As a general rule, a substantial change (30 per cent or more) in the ultimate interest in the taxpayer results in forfeiture of Dutch tax losses from years prior to the year in which the change of ownership occurred, unless certain asset- and activities-tests are fulfilled.

As of 2011, the loss forfeiture rule is extended to taxable results realised in the year of the change in the ultimate interest in the taxpayer:

  • taxable results realised prior to the change in the ultimate interest in the taxpayer may only be offset against results in the years preceding the year of the change, and
  • likewise, taxable results realized after the change in the ultimate interest in the taxpayer may only be offset against results in the years after the year of change.

Vii. Depreciation

The Dutch government introduced a temporary possibility for accelerated and random depreciation of business assets in order stimulate investments. Investments in most assets made between 1 January 2009 and 31 December 2010 may be depreciated in two years, with a maximum of 50 per cent per year.

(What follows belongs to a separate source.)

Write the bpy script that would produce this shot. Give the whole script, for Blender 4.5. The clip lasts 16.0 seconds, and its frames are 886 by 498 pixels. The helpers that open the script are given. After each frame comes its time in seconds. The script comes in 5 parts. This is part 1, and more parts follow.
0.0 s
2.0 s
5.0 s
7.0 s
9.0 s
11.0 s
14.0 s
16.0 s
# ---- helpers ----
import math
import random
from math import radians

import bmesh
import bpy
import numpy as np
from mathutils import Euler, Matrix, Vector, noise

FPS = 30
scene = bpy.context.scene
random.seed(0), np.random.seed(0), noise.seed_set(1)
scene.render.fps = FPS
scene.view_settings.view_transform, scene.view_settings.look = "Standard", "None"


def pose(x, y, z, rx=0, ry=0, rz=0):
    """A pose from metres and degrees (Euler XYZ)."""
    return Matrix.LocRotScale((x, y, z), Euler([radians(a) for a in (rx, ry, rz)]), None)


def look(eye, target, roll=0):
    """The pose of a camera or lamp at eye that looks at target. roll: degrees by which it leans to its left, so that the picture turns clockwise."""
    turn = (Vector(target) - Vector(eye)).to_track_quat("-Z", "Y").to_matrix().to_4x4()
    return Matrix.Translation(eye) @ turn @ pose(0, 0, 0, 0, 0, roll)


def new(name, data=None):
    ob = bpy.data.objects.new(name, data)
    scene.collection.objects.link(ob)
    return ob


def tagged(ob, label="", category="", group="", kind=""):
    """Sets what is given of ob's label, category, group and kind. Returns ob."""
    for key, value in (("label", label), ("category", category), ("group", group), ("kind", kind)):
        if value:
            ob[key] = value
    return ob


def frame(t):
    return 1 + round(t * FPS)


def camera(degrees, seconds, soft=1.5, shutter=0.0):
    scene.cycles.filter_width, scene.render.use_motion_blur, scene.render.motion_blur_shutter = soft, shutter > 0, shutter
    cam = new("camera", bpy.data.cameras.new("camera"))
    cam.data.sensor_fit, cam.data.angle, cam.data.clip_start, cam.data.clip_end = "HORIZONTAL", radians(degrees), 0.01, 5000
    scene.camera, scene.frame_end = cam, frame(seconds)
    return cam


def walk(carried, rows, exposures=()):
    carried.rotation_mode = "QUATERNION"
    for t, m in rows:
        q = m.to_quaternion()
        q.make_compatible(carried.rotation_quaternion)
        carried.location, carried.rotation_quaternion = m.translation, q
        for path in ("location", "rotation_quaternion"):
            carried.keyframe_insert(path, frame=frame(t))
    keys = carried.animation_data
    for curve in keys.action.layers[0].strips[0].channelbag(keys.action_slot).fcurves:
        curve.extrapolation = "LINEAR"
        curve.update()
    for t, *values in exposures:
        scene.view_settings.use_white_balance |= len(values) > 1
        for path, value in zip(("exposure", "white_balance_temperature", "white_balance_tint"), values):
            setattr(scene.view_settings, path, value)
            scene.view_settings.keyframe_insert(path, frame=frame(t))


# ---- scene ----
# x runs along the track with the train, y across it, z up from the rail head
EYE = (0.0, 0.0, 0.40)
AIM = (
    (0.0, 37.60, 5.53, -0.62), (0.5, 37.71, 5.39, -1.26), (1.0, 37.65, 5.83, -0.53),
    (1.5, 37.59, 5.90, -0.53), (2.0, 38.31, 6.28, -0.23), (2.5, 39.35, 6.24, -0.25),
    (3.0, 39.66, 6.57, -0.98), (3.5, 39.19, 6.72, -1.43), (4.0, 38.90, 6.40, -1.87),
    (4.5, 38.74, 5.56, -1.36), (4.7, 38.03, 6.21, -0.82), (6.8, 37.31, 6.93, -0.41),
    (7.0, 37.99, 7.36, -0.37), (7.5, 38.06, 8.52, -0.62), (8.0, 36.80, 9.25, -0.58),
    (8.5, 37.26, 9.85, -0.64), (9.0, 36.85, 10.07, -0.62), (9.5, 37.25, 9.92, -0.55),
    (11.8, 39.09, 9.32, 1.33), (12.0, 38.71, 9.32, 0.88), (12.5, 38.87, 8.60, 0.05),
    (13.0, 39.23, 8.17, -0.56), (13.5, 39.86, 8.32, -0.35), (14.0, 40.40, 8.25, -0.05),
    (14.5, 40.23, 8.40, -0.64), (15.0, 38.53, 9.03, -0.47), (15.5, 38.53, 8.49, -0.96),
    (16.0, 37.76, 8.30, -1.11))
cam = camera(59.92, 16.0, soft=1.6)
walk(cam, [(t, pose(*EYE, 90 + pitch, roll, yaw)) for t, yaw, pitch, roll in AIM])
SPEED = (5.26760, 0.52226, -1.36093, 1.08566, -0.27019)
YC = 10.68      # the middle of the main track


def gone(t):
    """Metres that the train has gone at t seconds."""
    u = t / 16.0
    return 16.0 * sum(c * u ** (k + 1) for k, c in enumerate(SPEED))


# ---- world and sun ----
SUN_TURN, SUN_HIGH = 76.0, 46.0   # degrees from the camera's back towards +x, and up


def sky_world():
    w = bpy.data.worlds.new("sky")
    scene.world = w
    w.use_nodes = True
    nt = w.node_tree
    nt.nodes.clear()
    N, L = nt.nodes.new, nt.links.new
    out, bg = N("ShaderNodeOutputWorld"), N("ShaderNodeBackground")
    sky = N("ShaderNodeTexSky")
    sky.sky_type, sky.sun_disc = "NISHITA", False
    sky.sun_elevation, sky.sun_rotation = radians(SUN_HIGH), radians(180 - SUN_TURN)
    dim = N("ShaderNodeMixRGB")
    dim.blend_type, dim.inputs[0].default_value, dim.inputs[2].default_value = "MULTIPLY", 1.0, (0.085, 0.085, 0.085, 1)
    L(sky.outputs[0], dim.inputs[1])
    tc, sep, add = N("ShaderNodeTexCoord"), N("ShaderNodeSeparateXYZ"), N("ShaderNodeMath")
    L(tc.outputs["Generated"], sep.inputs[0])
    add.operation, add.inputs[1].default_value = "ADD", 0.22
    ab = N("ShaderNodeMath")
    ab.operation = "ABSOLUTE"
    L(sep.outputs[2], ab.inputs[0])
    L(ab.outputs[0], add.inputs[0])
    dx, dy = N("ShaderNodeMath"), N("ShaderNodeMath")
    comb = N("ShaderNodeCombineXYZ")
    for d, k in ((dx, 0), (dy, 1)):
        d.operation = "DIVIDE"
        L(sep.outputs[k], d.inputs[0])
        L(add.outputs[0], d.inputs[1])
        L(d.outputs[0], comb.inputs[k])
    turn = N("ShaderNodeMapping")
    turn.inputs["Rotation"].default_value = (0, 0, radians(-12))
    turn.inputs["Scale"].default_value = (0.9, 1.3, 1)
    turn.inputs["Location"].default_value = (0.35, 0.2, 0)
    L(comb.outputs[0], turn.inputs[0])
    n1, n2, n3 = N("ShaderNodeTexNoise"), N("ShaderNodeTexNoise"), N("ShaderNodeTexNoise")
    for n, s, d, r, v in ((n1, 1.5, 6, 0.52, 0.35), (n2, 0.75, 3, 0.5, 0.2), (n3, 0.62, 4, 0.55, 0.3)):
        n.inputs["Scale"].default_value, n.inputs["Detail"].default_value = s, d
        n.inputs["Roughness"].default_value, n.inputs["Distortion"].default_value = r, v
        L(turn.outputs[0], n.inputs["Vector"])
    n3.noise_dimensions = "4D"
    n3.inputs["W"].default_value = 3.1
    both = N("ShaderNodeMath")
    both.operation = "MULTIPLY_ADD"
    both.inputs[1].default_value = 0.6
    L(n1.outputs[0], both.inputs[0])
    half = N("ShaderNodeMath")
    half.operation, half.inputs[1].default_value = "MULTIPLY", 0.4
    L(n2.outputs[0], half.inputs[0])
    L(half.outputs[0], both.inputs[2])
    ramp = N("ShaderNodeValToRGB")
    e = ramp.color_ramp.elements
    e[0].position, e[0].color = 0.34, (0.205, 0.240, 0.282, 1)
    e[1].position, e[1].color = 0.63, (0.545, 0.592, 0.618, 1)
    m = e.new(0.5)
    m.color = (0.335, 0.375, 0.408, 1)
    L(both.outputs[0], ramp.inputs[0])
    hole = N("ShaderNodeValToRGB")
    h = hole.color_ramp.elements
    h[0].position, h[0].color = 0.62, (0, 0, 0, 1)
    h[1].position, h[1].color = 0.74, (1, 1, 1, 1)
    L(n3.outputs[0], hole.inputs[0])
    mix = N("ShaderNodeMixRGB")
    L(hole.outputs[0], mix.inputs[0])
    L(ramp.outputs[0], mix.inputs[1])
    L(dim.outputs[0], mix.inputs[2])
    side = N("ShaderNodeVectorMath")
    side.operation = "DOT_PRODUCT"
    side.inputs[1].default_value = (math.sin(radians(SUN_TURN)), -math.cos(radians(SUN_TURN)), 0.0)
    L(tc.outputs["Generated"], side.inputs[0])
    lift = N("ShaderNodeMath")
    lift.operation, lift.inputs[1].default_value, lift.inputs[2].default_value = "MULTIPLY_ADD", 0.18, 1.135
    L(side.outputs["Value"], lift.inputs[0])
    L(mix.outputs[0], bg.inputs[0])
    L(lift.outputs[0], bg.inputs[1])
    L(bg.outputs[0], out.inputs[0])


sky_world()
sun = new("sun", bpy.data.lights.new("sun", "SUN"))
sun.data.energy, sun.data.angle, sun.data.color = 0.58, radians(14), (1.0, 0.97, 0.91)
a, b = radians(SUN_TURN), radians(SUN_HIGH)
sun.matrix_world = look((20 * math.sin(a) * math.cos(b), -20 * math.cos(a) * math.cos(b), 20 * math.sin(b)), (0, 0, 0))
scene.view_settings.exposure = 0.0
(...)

From 2011 this regime is extended for one additional year, i.e. investments made in the 2011 calendar year can benefit from accelerated and random depreciation in 2011 and 2012. The accelerated and random depreciation is applicable to most business assets (exceptions apply to (inter alia) buildings, certain infrastructure projects, immaterial fixed assets acquired to be leased to third parties).

Other Relevant Matters

A. Anti-money Laundering

In the fight against money laundering, the European Parliament adopted a Directive in 2001 (no. 2001/97/EC) extending identification and reporting obligations in respect of unusual transactions. As a result, the Disclosure of Unusual Transactions Act of 1993 (MOT) and the Identification (Provision of Services) Act (WID) apply to services by notaries, lawyers, attorneys, tax advisors and accountants as of 1 June 2003. Obligations imposed by law now require these advisors to ‘identify’ clients before providing advisory services.

B. Ruling Practice

Advance tax rulings may be requested by both resident and non-resident taxpayers on the tax consequences of certain transactions (including transfer pricing).